A imunidade tributária ampliada, o refinanciamento de dívidas e o perdão de multas, também acoplados nessa emenda, são concessões que privilegiam agremiações que desrespeitaram o pacto social.
O Congresso decidiu que aqueles que não cumpriram suas obrigações legais não enfrentarão qualquer consequência real. A anistia é condicionada apenas ao compromisso de aplicar os recursos devidos nas próximas quatro eleições. Ou seja, o que deveria ser obrigação desde sempre é tratado como moeda de troca para o perdão de infrações passadas. Eis a lógica por trás da EC 133.
A inconsistência do discurso justificador desse absurdo é gritante. Ao afirmar que a emenda não perdoa sanções, mas apenas ajusta o futuro, os legisladores ignoram o princípio de que as leis devem ser cumpridas. Se não há qualquer consequência para aqueles que as desrespeitam, o que valem elas? Ao transformar – por duas vezes! – o cumprimento da legislação em algo opcional, sujeito a ajustes convenientes para os violadores, o Congresso sinaliza que a legalidade pode ser moldada irrestritamente.
A raposa. A chave. O galinheiro. Tudo revela um sistema político mais preocupado em proteger seus próprios mecanismos do que em promover a verdadeira inclusão. Ela não só enfraquece a crença na vigência e validade da lei posta como também desmotiva aqueles que, dentro das regras, disputaram eleições. O triunfo do transgressor é uma derrota para o Brasil, para a democracia e, sobretudo, para a crença de que a justiça e a legalidade devem ser universais, e não instrumentos manipulados por quem detém o poder. Quando será a próxima anistia?

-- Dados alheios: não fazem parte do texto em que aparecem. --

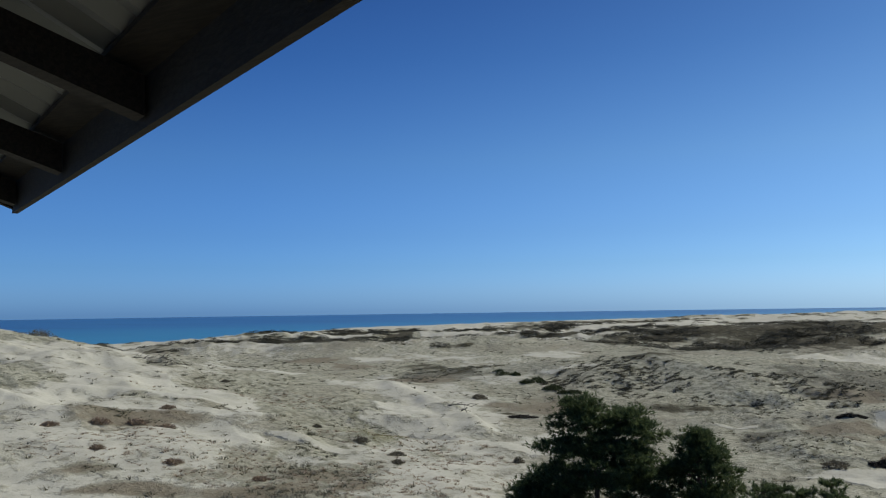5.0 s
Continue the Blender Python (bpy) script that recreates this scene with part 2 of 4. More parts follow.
def dune_ground():
    m = Mat("dune_ground", 0.95)
    m.bsdf.inputs["Specular IOR Level"].default_value = 0.1
    fine, grain, tuftn = m.noise(24.0, 3, 0.6), m.noise(6.5, 4, 0.7), m.noise(1.5, 4, 0.7)
    patch, region = m.noise(0.3, 4, 0.65), m.noise(0.055, 3, 0.6)
    jitter = m.math("ADD", m.math("MULTIPLY", m.math("SUBTRACT", tuftn, 0.5), 1.0), m.math("MULTIPLY", m.math("SUBTRACT", patch, 0.5), 1.3))
    sand = m.ramp(m.math("ADD", m.math("ADD", m.attr("sand"), m.math("MULTIPLY", jitter, 0.95)), m.math("MULTIPLY", m.math("SUBTRACT", grain, 0.5), 0.45)), 0.36, 0.72)
    heath = m.ramp(m.math("ADD", m.attr("heath"), m.math("MULTIPLY", jitter, 1.5)), 0.3, 0.8)
    brown = m.ramp(m.math("ADD", m.attr("brown"), m.math("MULTIPLY", jitter, 1.5)), 0.25, 0.9)
    green = m.ramp(m.math("ADD", m.attr("green"), m.math("MULTIPLY", jitter, 1.6)), 0.45, 0.9)
    rough = m.ramp(m.math("ADD", m.attr("rough"), m.math("MULTIPLY", jitter, 0.9)), 0.3, 0.8)
    pale = m.mix(m.ramp(tuftn, 0.36, 0.6), (0.21, 0.21, 0.138), (0.43, 0.424, 0.312))
    pale = m.mix(m.ramp(region, 0.45, 0.65, 0, 0.55), pale, (0.275, 0.256, 0.182))
    pale = m.mix(m.math("MULTIPLY", rough, m.ramp(patch, 0.3, 0.6, 0.35, 0.85)), pale, (0.215, 0.213, 0.155))
    speck = m.ramp(m.math("ADD", m.math("ADD", grain, m.math("MULTIPLY", rough, 0.11)), m.math("MULTIPLY", m.math("SUBTRACT", patch, 0.5), 0.35)), 0.555, 0.63, 0, 0.9)
    pale = m.mix(speck, pale, (0.1, 0.096, 0.068))
    bare = m.mix(m.ramp(patch, 0.3, 0.7), (0.445, 0.437, 0.338), (0.555, 0.545, 0.43))
    bare = m.mix(m.ramp(tuftn, 0.4, 0.7, 0, 0.35), bare, (0.4, 0.385, 0.29))
    bare = m.mix(m.ramp(m.math("ADD", grain, m.math("MULTIPLY", m.math("SUBTRACT", tuftn, 0.5), 0.3)), 0.58, 0.7, 0, 0.5), bare, (0.2, 0.187, 0.14))
    turf = m.mix(m.ramp(tuftn, 0.35, 0.65), (0.03, 0.0285, 0.016), (0.072, 0.066, 0.037))
    turf = m.mix(m.ramp(patch, 0.5, 0.72, 0, 0.6), turf, (0.082, 0.076, 0.036))
    turf = m.mix(m.ramp(grain, 0.54, 0.68, 0, 0.6), turf, (0.026, 0.023, 0.014))
    grass = m.mix(m.ramp(grain, 0.35, 0.65), (0.12, 0.125, 0.05), (0.3, 0.285, 0.155))
    turf = m.mix(m.ramp(m.math("ADD", fine, m.math("MULTIPLY", tuftn, 0.6)), 0.86, 1.0, 0, 0.4), turf, (0.2, 0.185, 0.125))
    dead = m.mix(m.ramp(grain, 0.35, 0.65), (0.105, 0.085, 0.052), (0.25, 0.21, 0.14))
    turf = m.mix(m.ramp(m.noise(3.4, 4, 0.75), 0.57, 0.69, 0, 0.4), turf, (0.18, 0.17, 0.115))
    c = m.mix(m.math("MULTIPLY", brown, 0.75), pale, dead)
    c = m.mix(heath, c, turf)
    c = m.mix(m.math("MULTIPLY", green, 0.5), c, grass)
    c = m.mix(sand, c, bare)
    c = m.mix(m.ramp(fine, 0.3, 0.7, 0, 0.2), c, (0.08, 0.075, 0.05))
    # near-black brown under the trees and on the bank, hides gaps between crowns
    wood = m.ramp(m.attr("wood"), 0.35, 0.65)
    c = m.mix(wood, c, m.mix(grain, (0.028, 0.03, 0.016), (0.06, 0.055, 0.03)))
    lumps = m.math("ADD", m.math("MULTIPLY", tuftn, 0.8), m.math("MULTIPLY", grain, 0.3))
    return m.colour(c).bump(m.math("MULTIPLY", lumps, m.math("SUBTRACT", 1.25, sand)), 0.7, 0.3).m


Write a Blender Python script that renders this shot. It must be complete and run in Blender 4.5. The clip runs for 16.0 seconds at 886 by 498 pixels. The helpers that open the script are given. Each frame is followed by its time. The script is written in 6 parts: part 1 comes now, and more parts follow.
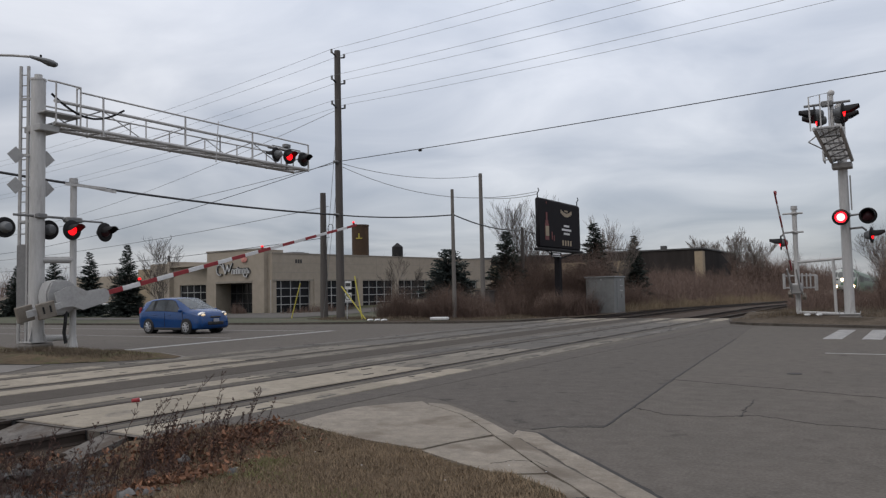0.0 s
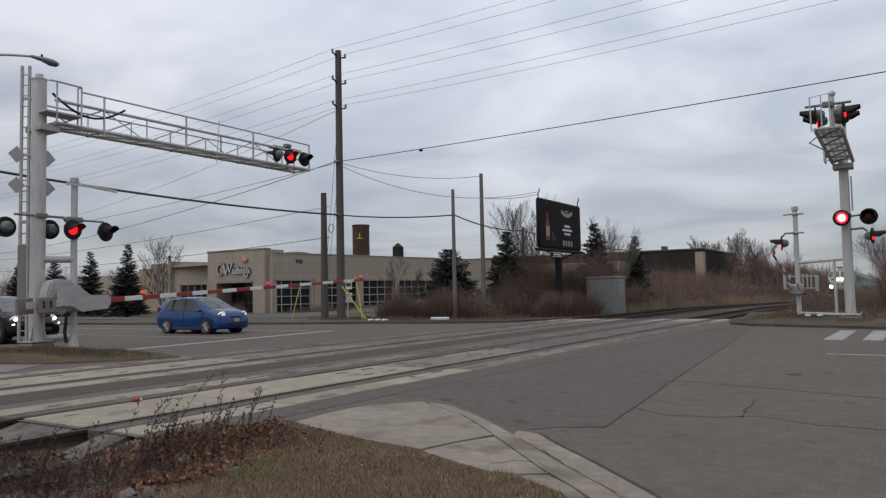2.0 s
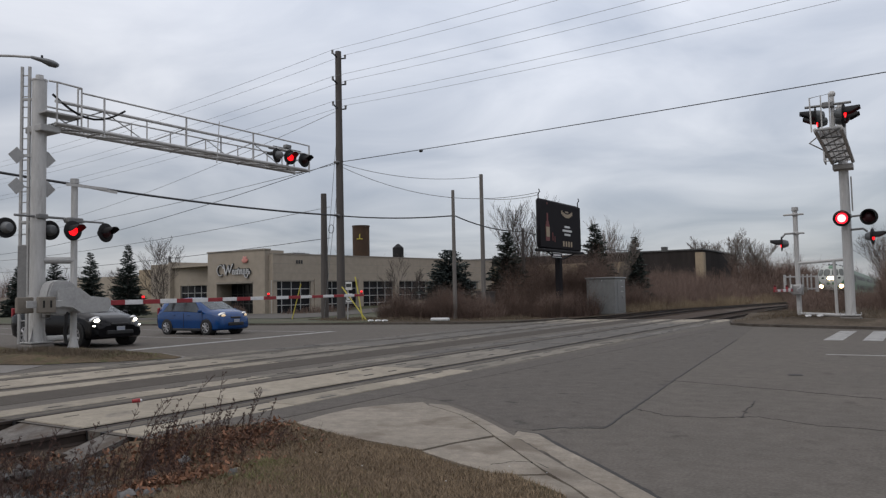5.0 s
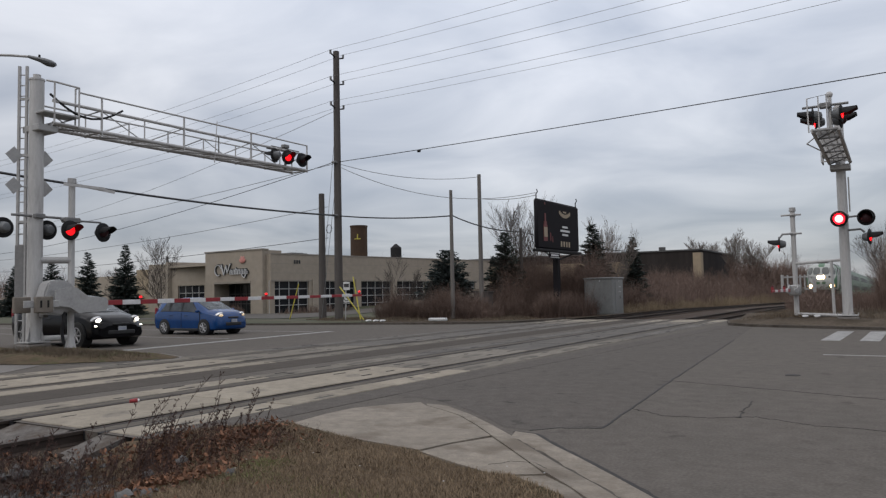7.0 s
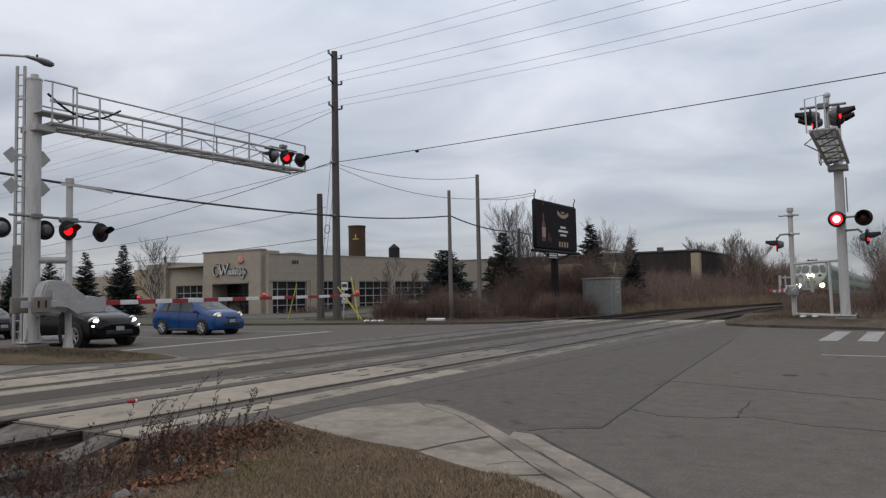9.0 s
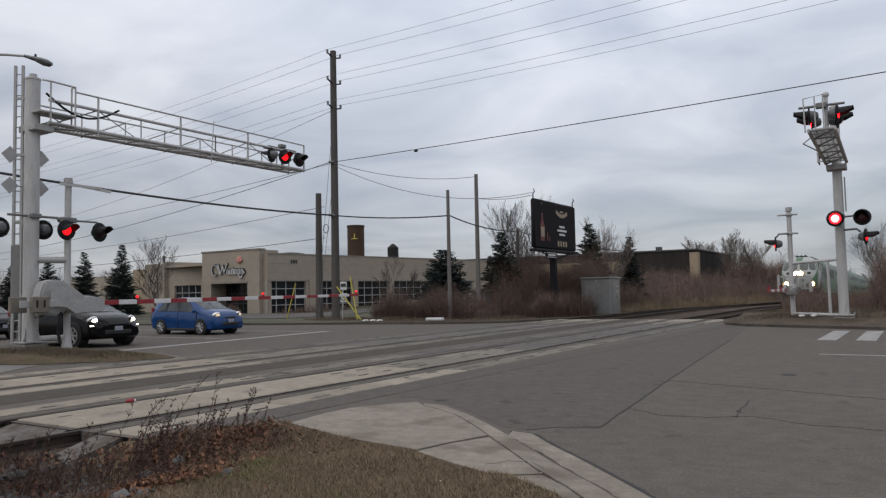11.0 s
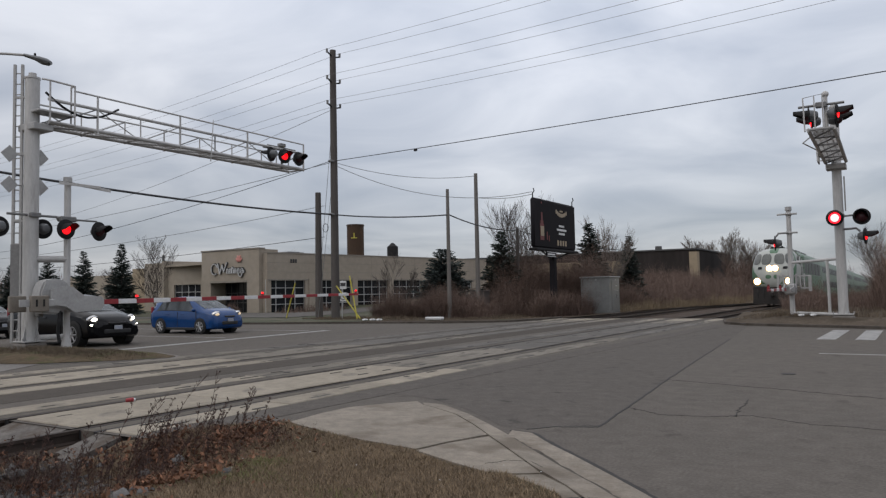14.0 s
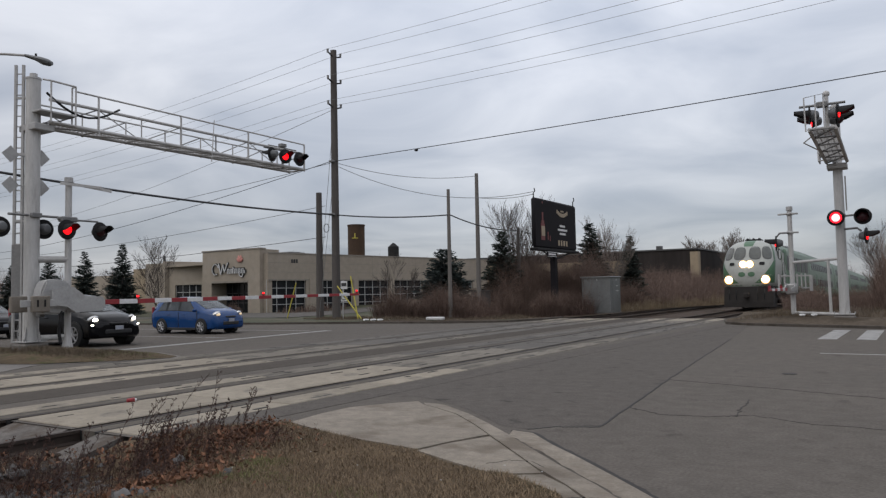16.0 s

Nota final. A EC 133/24 está sob apreciação do STF, no âmbito da ADI 7706, também proposta pela Rede, sob a relatoria do Ministro Cristiano Zanin. Seja qual for a interpretação da Suprema Corte, é necessário desde já ponderar que enquanto os infratores forem celebrados e anistiados, o respeito à lei, um sinal de honestidade cívica, será visto como ingenuidade, tolice, fraqueza.